Parts d’électeur·ice·s vs. la répartition des sièges
Les importants changements au sein du Conseil National ne résultent pas uniquement de l'évolution des priorités dans les diverses thématiques. Une analyse des variations des pourcentages d’électeur·ice·s révèle que certains gains et pertes de sièges peuvent aussi être attribués à des variations statistiques fortuites. Par exemple, le PLR a perdu nettement plus de pourcentages d’électeur·ice·s que les Vert’libéraux. Malgré cela, les Vert’libéraux doivent néanmoins céder cinq sièges de plus au Conseil National que les Radicaux du PLR. En outre, le Centre détient un siège de plus que le PLR, bien que sa part d’électeur·ice·s soit moins importante.
Ces disparités entre les parts d’électeur·ice·s et le nombre de sièges au Conseil National sont le résultat de la méthode de répartition des sièges d'Hagenbach-Bischoff. Cette méthode complexe est utilisée pour calculer la répartition des sièges au Conseil National. Bien qu'elle présente de nombreux avantages, elle est également responsable des écarts que nous avons mentionnés et en général, ce sont les grands partis qui en bénéficient le plus. C'est pourquoi plusieurs cantons ont opté d’utiliser le système de double proportionnalité lors des élections cantonales. Pour les élections nationales, des tentatives ont été faites pour mettre en place ce système, mais sans succès jusqu'à présent.
D’après nous, cela signifie que le public aurait préféré un Parlement plus respectueux de l'environnement que celui que nous avons aujourd'hui. Cela suggère que malgré les changements dans la composition du Parlement, la majorité des citoyen·ne·s suisses soutiennent toujours les politiques de protection du climat
Solutions transpartisanes
L'UDC continuera à s'opposer à tout progrès en matière de politique climatique, comme elle l'a récemment fait avec la loi climat. Néanmoins, si les autres partis collaborent au cours des quatre prochaines années, des avancées dans la politique climatique seront possibles.
C'est pourquoi, au sein de l'Association suisse pour la protection du climat, nous poursuivrons notre travail de manière trans-partisane, dans le but de trouver des solutions communes entre les partis pour préserver notre environnement. De plus, nous veillerons à rappeler à tous·tes les politicien·ne·s que la population souhaite la mise en place de mesures efficaces pour la protection du climat.

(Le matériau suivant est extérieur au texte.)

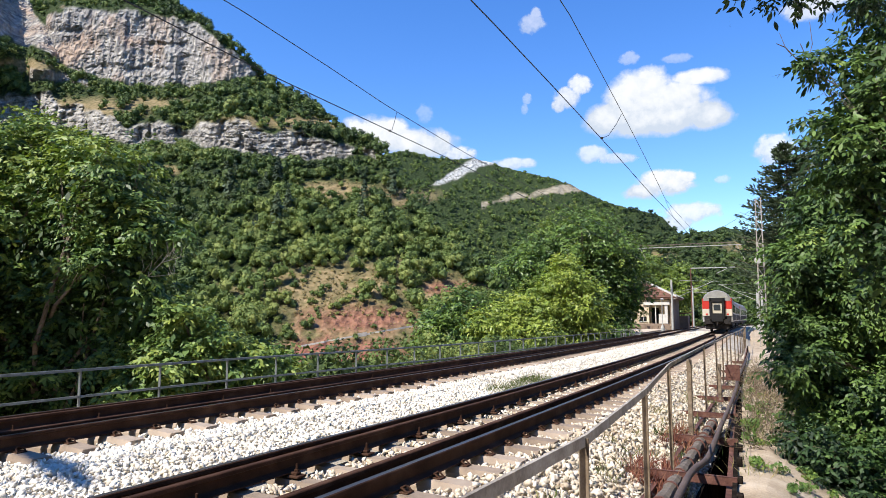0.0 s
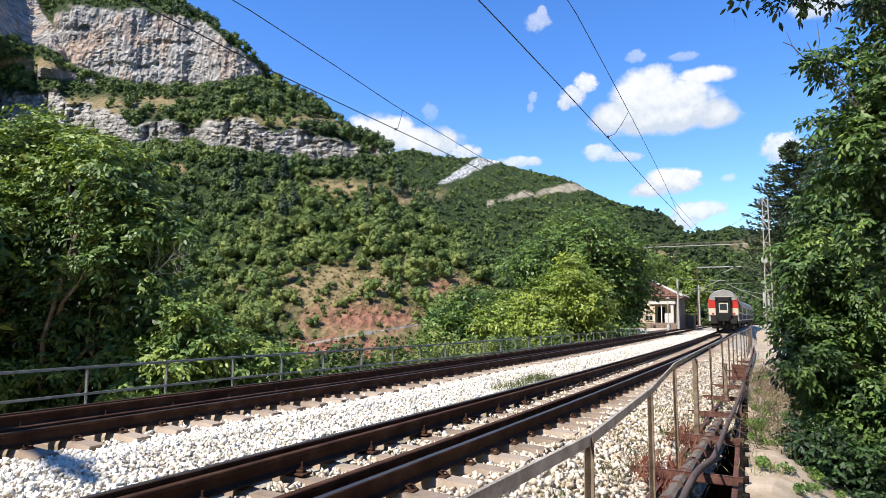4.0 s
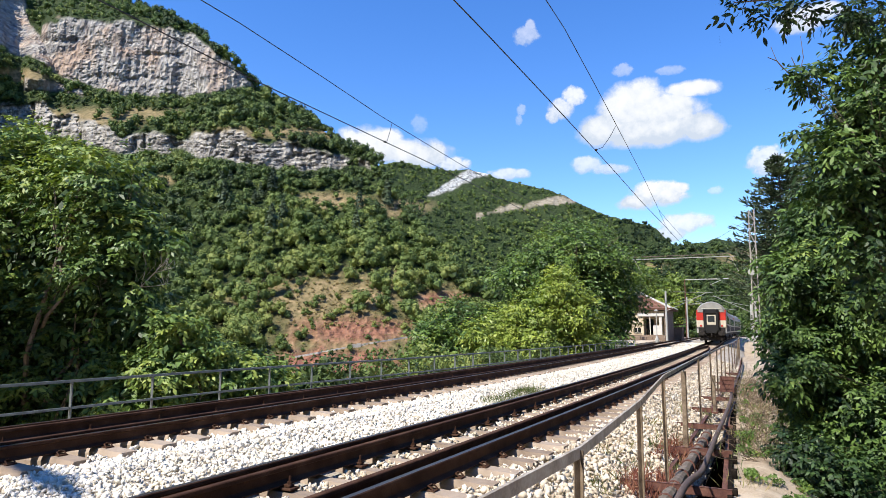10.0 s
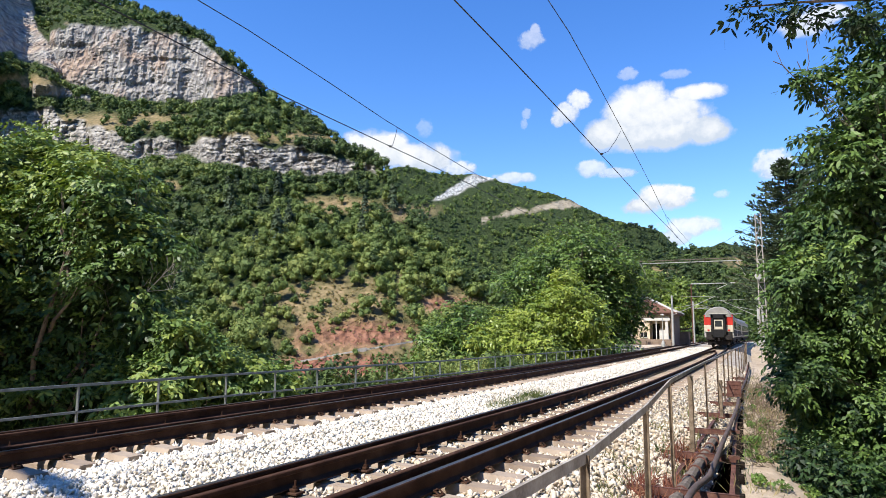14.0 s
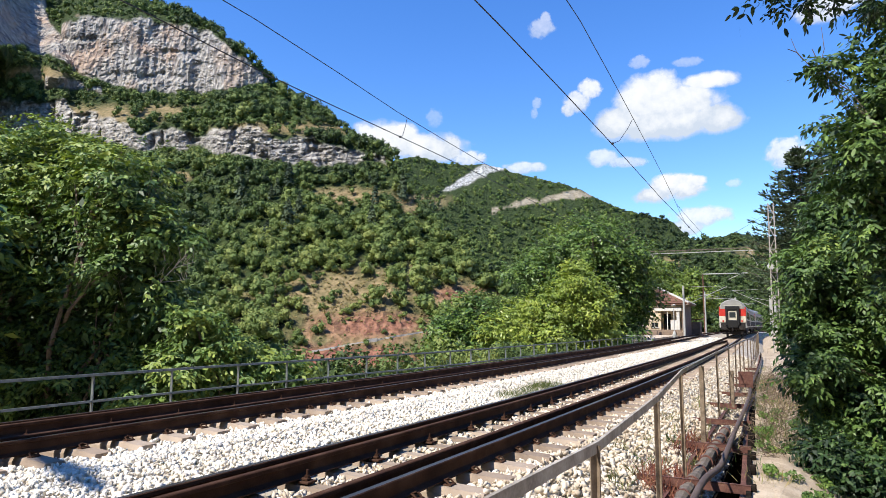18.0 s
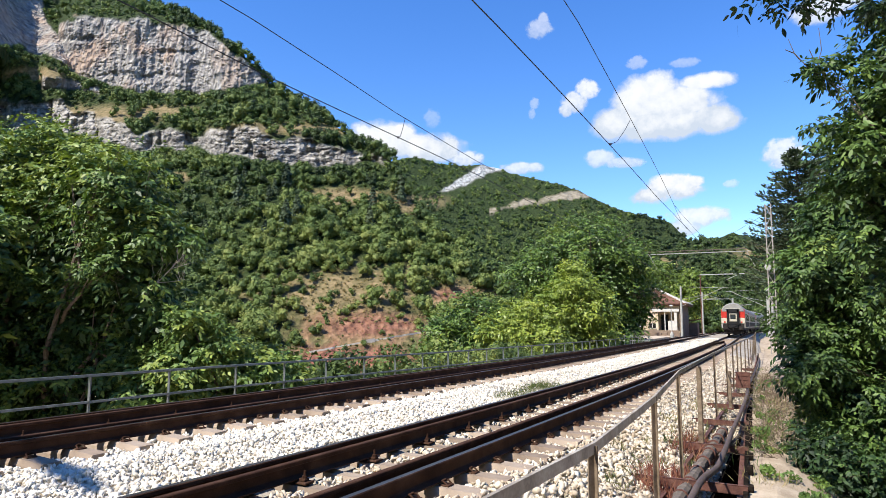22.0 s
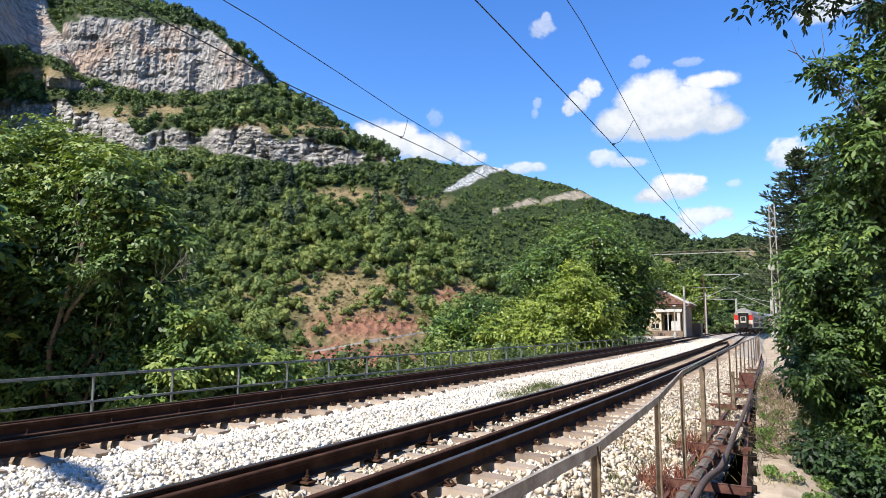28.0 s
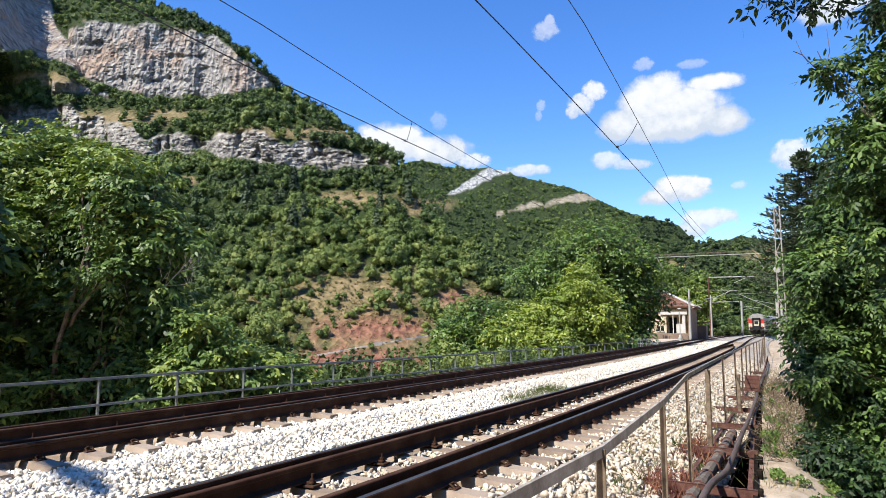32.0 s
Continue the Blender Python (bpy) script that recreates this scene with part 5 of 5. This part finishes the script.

La pression de la société civile est nécessaire
En juin, grâce à la loi climat, nous avons mis en place les bases de la neutralité climatique en Suisse d'ici 2050. Nous estimons dès lors qu'il est de notre devoir de surveiller la mise en œuvre de cette loi. De plus, la loi sur le CO2 nous préoccupe aussi grandement. Les objectifs fixés pour 2030 sont actuellement si peu ambitieux qu'ils pourraient compromettre la réalisation des objectifs énoncés dans la loi climat à partir de 2031.
Il y a donc encore beaucoup à accomplir ! De plus, avec les nouvelles majorités au Parlement, la réalisation de cet objectif semble loin d'être garantie. C'est pourquoi, nous avons plus que jamais besoin de la pression de la société civile - autrement dit, nous avons besoin de vous ! Ensemble, mobilisons-nous et veillons à ce que la Suisse s’engage enfin vers un avenir plus respectueux du climat.